In segmentation, if you seeing it as multi-label problem (sigmoid at the end of model or in loss) and using threshold for decision (output>.5), you’re basically implementing N one versus all binary classification.
it’s not a problem.

rehno · July 27, 2023, 7:57pm

Sorry for reviving this old topic, but for posterity I thought it would be worth correcting a misconception that also had me confused.

While the original paper does state:

In practice α may be set by inverse class frequency or treated as a hyperparameter to set by cross validation"

In fact, this can be quite misleading if you don’t read the paper carefully. What they are referring to is the pre-existing practice used with the regular weighted cross entropy loss.

With their focal loss formulation they actually find that in practice decreasing alpha as gamma is increased helps as a form of compensation.
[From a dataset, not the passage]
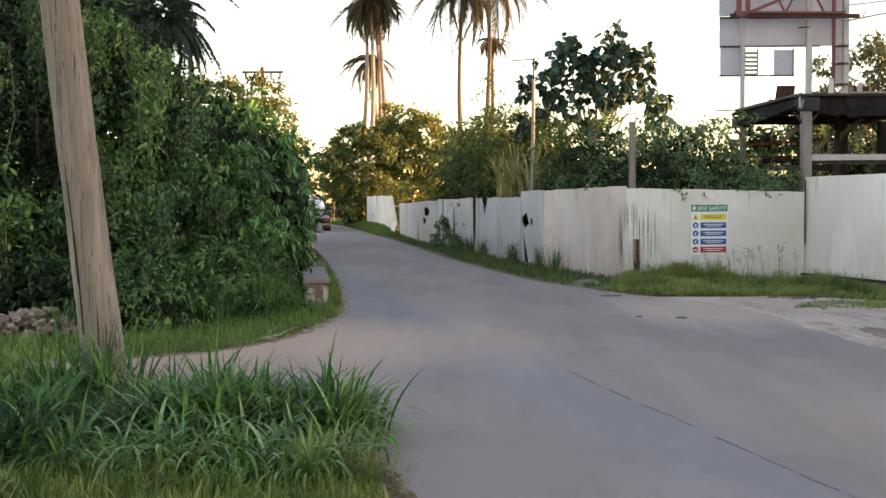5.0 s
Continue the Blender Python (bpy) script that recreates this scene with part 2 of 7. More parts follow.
def asphalt_material():
    m, nt, b = material("worn_asphalt")
    big = noise_tex(nt, 0.24, 4, 0.5, (1, 0.35, 1))
    mid = noise_tex(nt, 1.1, 6, 0.60, (1, 0.11, 1), distort=0.3)
    fine = noise_tex(nt, 90, 2, 0.7)
    col = ramp(nt, big, [(0.34, (0.180, 0.148, 0.142)), (0.50, (0.243, 0.187, 0.160)), (0.66, (0.286, 0.211, 0.166))])
    col = mixed(nt, col, (0.128, 0.122, 0.131), ramp(nt, mid, [(0.42, (0, 0, 0)), (0.74, (0.30, 0.30, 0.30))]))
    tc = nt.nodes.new("ShaderNodeTexCoord")
    # older blue-grey pour on the near side of the joint
    sx = nt.nodes.new("ShaderNodeSeparateXYZ")
    nt.links.new(tc.outputs["Object"], sx.inputs[0])
    side = nt.nodes.new("ShaderNodeMath")
    side.operation = "MULTIPLY_ADD"
    nt.links.new(sx.outputs["Y"], side.inputs[0])
    side.inputs[1].default_value = 0.236
    nt.links.new(sx.outputs["X"], side.inputs[2])
    wob = nt.nodes.new("ShaderNodeMath")
    wob.operation = "MULTIPLY_ADD"
    nt.links.new(big, wob.inputs[0])
    wob.inputs[1].default_value = 0.5
    nt.links.new(side.outputs[0], wob.inputs[2])
    pour = nt.nodes.new("ShaderNodeMapRange")
    pour.inputs["From Min"].default_value, pour.inputs["From Max"].default_value = 4.58, 4.92
    pour.inputs["To Min"].default_value, pour.inputs["To Max"].default_value = 0.80, 0.0
    nt.links.new(wob.outputs[0], pour.inputs["Value"])
    reach = nt.nodes.new("ShaderNodeMapRange")
    reach.inputs["From Min"].default_value, reach.inputs["From Max"].default_value = 2.2, 3.9
    nt.links.new(wob.outputs[0], reach.inputs["Value"])
    both = nt.nodes.new("ShaderNodeMath")
    both.operation = "MULTIPLY"
    nt.links.new(pour.outputs[0], both.inputs[0])
    nt.links.new(reach.outputs[0], both.inputs[1])
    col = mixed(nt, col, (0.172, 0.161, 0.166), both.outputs[0])
    # worn lighter and darker blotches
    blotch = noise_tex(nt, 0.75, 6, 0.62, (1, 0.6, 1), distort=0.6)
    col = mixed(nt, col, (0.285, 0.255, 0.240), ramp(nt, blotch, [(0.52, (0, 0, 0)), (0.70, (0.38, 0.38, 0.38))]))
    col = mixed(nt, col, (0.120, 0.110, 0.115), ramp(nt, blotch, [(0.30, (0.36, 0.36, 0.36)), (0.46, (0, 0, 0))]))
    # brown dust carried out of the side track
    mp = nt.nodes.new("ShaderNodeMapping")
    mp.inputs["Location"].default_value, mp.inputs["Scale"].default_value = (0.52, -2.95, 0), (0.135, 0.19, 1)
    nt.links.new(tc.outputs["Object"], mp.inputs[0])
    ln = nt.nodes.new("ShaderNodeVectorMath")
    ln.operation = "LENGTH"
    nt.links.new(mp.outputs[0], ln.inputs[0])
    ad = nt.nodes.new("ShaderNodeMath")
    ad.operation = "MULTIPLY_ADD"
    nt.links.new(mid, ad.inputs[0])
    ad.inputs[1].default_value = 0.4
    nt.links.new(ln.outputs["Value"], ad.inputs[2])
    col = mixed(nt, col, (0.43, 0.287, 0.205), ramp(nt, ad.outputs[0], [(0.46, (0.98, 0.98, 0.98)), (1.10, (0, 0, 0))]))
    # pinkish dirt spread off the apron
    mq = nt.nodes.new("ShaderNodeMapping")
    mq.inputs["Location"].default_value, mq.inputs["Scale"].default_value = (-1.30, -3.46, 0), (0.23, 0.17, 1)
    nt.links.new(tc.outputs["Object"], mq.inputs[0])
    lq = nt.nodes.new("ShaderNodeVectorMath")
    lq.operation = "LENGTH"
    nt.links.new(mq.outputs[0], lq.inputs[0])
    aq = nt.nodes.new("ShaderNodeMath")
    aq.operation = "MULTIPLY_ADD"
    nt.links.new(mid, aq.inputs[0])
    aq.inputs[1].default_value = 0.5
    nt.links.new(lq.outputs["Value"], aq.inputs[2])
    col = mixed(nt, col, (0.40, 0.298, 0.232), ramp(nt, aq.outputs[0], [(0.58, (0.92, 0.92, 0.92)), (1.25, (0, 0, 0))]))
    col = mixed(nt, col, (0.30, 0.285, 0.27), ramp(nt, fine, [(0.58, (0, 0, 0)), (0.8, (0.5, 0.5, 0.5))]))
    grit = noise_tex(nt, 14, 4, 0.7)
    col = mixed(nt, col, (0.13, 0.12, 0.115), ramp(nt, grit, [(0.58, (0, 0, 0)), (0.72, (0.5, 0.5, 0.5))]))
    nt.links.new(col, b.inputs["Base Color"])
    nt.links.new(ramp(nt, mid, [(0.3, (0.62,) * 3), (0.7, (0.76,) * 3)]), b.inputs["Roughness"])
    bump(nt, b, fine, 0.35, 0.01)
    return m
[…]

That is, gamma already strongly up-modulates hard-to-classify samples (which typically happen to be the more rare positives examples), so counter-intuively alpha is used to down weight the more rare positive classes in the paper.

I actually find this quite distressing, but that’s the empirical finding.
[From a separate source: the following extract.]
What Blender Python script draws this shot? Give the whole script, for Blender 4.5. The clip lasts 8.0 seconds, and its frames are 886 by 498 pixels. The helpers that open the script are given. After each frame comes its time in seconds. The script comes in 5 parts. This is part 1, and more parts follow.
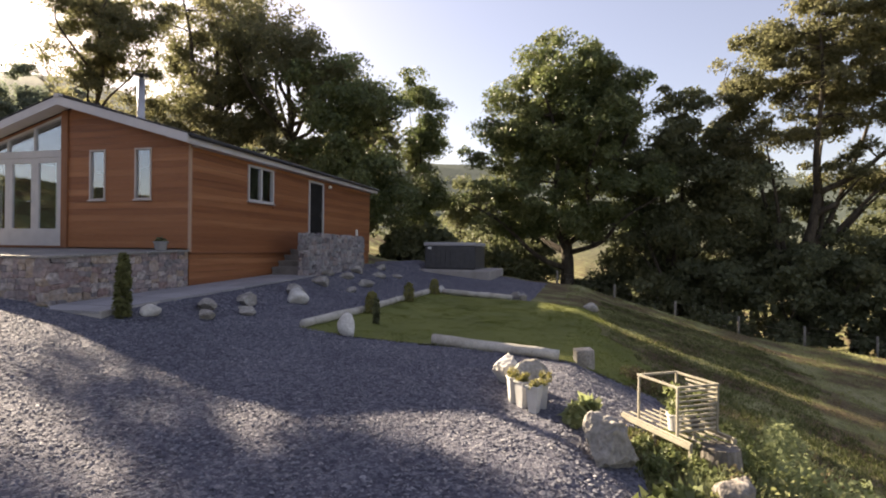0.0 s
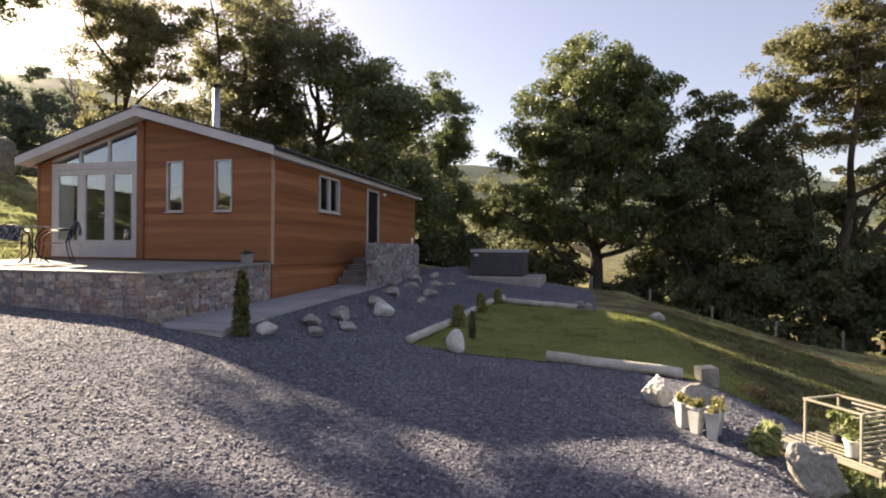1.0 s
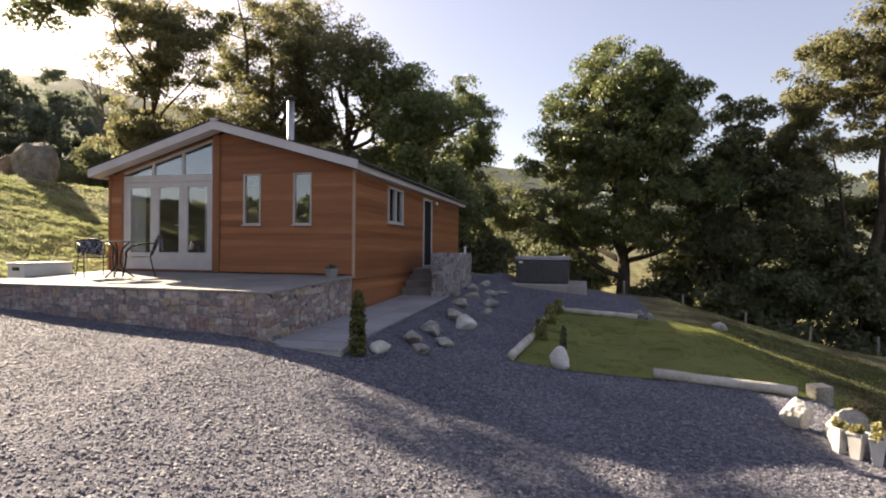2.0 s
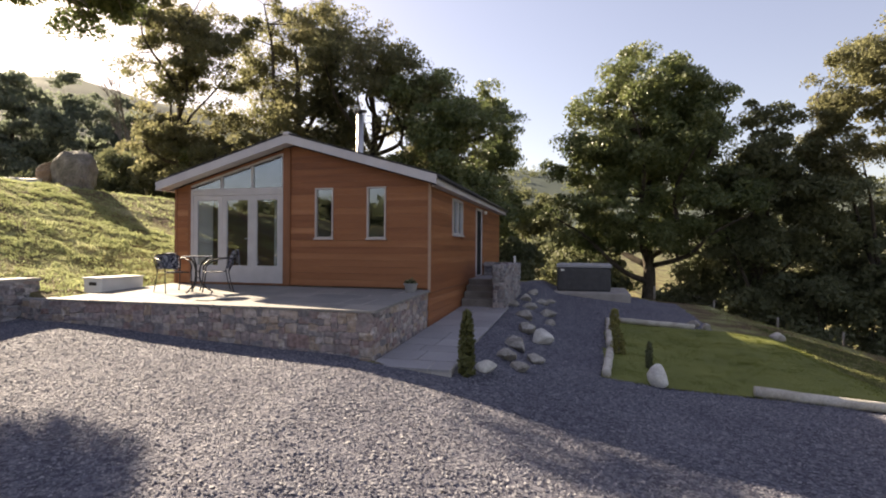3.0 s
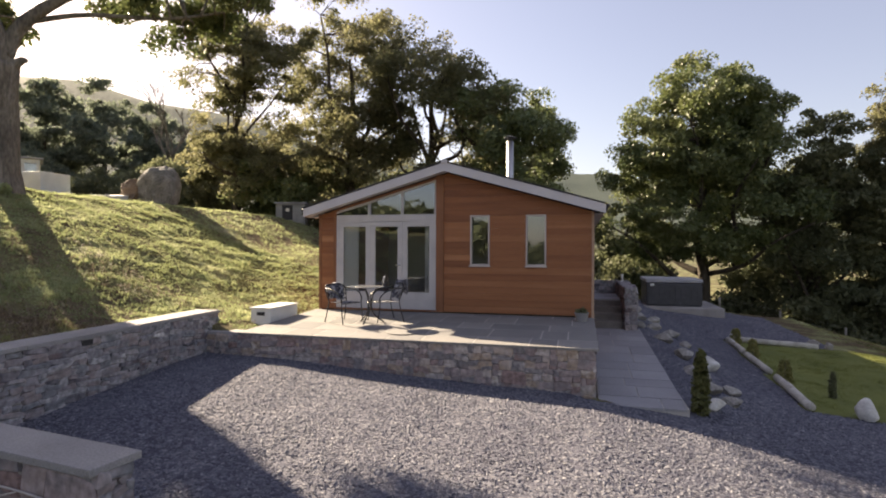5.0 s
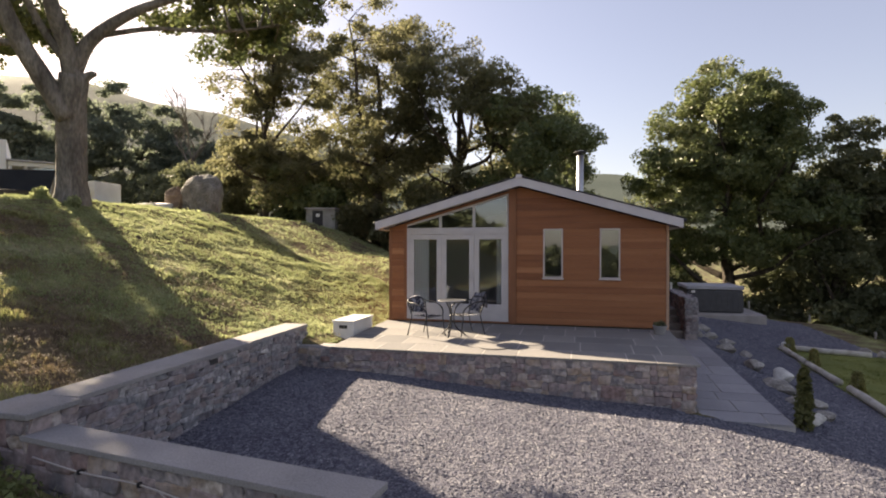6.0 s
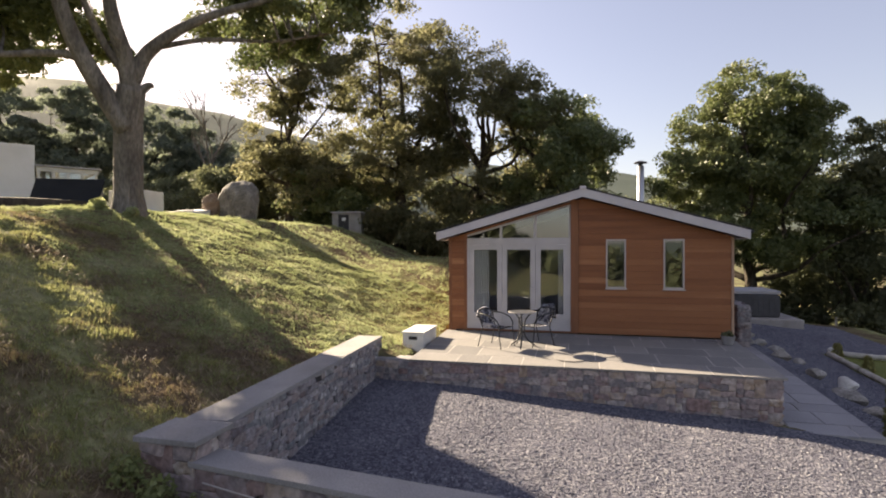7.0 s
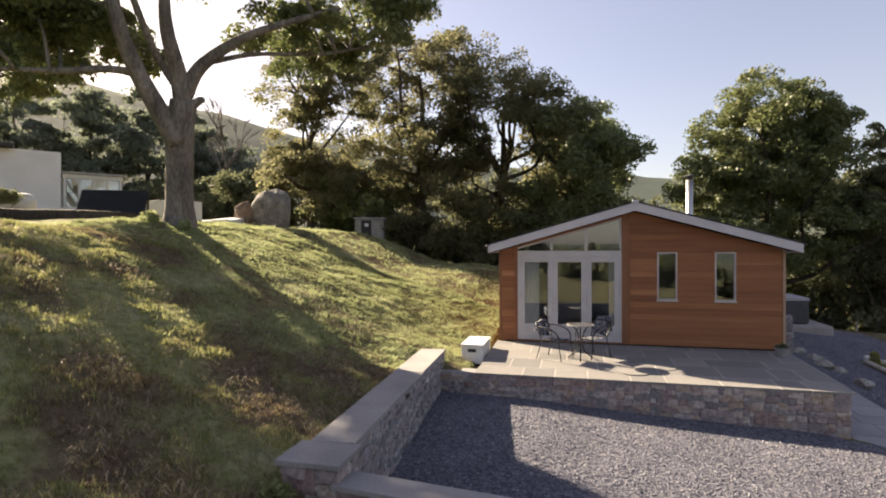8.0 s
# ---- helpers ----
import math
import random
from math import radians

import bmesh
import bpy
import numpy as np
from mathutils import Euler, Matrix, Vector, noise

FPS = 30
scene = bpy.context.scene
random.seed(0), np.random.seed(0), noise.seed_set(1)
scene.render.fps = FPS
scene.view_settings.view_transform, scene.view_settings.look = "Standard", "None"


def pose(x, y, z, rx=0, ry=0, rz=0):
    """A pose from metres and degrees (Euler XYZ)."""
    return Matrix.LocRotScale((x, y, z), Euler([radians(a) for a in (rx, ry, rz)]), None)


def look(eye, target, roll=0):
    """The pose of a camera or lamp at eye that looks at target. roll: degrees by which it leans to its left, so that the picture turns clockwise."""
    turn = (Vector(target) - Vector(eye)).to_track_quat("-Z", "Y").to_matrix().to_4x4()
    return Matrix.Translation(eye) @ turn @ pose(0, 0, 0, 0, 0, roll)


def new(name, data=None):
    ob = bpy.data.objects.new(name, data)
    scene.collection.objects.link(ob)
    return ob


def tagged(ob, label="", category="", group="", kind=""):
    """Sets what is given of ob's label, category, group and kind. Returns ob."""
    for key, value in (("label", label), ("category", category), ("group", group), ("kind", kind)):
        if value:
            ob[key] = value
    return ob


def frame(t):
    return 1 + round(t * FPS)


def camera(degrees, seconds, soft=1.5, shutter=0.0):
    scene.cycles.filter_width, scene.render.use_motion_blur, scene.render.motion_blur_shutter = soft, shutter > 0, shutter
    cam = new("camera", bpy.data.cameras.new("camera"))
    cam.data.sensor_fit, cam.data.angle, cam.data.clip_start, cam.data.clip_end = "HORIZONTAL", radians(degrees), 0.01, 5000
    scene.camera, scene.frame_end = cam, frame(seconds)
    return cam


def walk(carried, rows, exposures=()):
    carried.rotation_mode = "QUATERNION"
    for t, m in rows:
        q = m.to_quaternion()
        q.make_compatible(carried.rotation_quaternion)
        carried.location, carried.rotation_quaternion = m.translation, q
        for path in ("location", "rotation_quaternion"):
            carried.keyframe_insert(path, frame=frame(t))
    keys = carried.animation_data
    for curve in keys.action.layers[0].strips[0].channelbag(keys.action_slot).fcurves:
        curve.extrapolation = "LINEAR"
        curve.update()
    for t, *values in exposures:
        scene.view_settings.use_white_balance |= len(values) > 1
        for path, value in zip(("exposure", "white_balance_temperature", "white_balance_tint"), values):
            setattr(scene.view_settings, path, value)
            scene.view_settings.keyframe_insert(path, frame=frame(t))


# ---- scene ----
cam = camera(78.7, 8.0, soft=1.96)
PATH = [
    (0, (7.994, -9.537, 0.059), (7.482, -7.604, 0.06), 0.6),
    (0.5, (7.119, -9.731, 0.169), (6.609, -7.797, 0.168), 0.5),
    (1, (6.25, -9.919, 0.288), (5.743, -7.985, 0.29), 0.5),
    (1.5, (5.412, -10.154, 0.423), (4.906, -8.219, 0.423), 0.5),
    (3, (3.081, -10.794, 0.844), (2.581, -8.857, 0.844), 0.4),
    (3.5, (2.25, -10.996, 0.979), (1.748, -9.06, 0.978), 0.3),
    (4, (1.377, -11.23, 1.138), (0.883, -9.292, 1.133), 0.3),
    (4.5, (0.549, -11.434, 1.281), (0.057, -9.495, 1.279), 0.2),
    (6, (-1.837, -12.297, 1.728), (-2.323, -10.357, 1.724), 0.1),
    (6.5, (-2.558, -12.521, 1.862), (-3.041, -10.58, 1.854), -0.0),
    (7, (-3.224, -12.748, 2.008), (-3.707, -10.807, 1.998), -0.1),
    (7.5, (-3.85, -12.997, 2.159), (-4.33, -11.056, 2.149), -0.1),
    (8, (-4.397, -13.258, 2.313), (-4.877, -11.316, 2.303), -0.2),
]
walk(cam, [(t, look(eye, target, roll)) for t, eye, target, roll in PATH], [(0.0, 2.23, 8200, 22), (3.5, 2.20, 8200, 22), (8.0, 2.12, 8200, 22)])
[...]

Finally we note that α, the weight assigned to the rare class, also has a stable range, but it interacts with γ making it necessary to select the two together. In general α should be decreased slightly as γ is increased (for γ = 2, α = 0.25 works best).

We observe that lower α’s are selected for higher γ’s (as easy negatives are downweighted, less emphasis needs to be placed on the positives). Overall, however, the benefit of changing γ is much
larger, and indeed the best α’s ranged in just [.25,.75] (we tested α ∈ [.01, .999]). We use γ = 2.0 with α = .25 for all experiments but α = .5 works nearly as well (.4 AP lower).

Naive speculation

Personally I’ve been wondering if alpha is even a good idea in the focal loss formulation. Somehow it feels like perhaps there should be some other way to up-/down-modulate gamma (perhaps based on optimizer momentum or something). However, this is just some naive speculation on my part.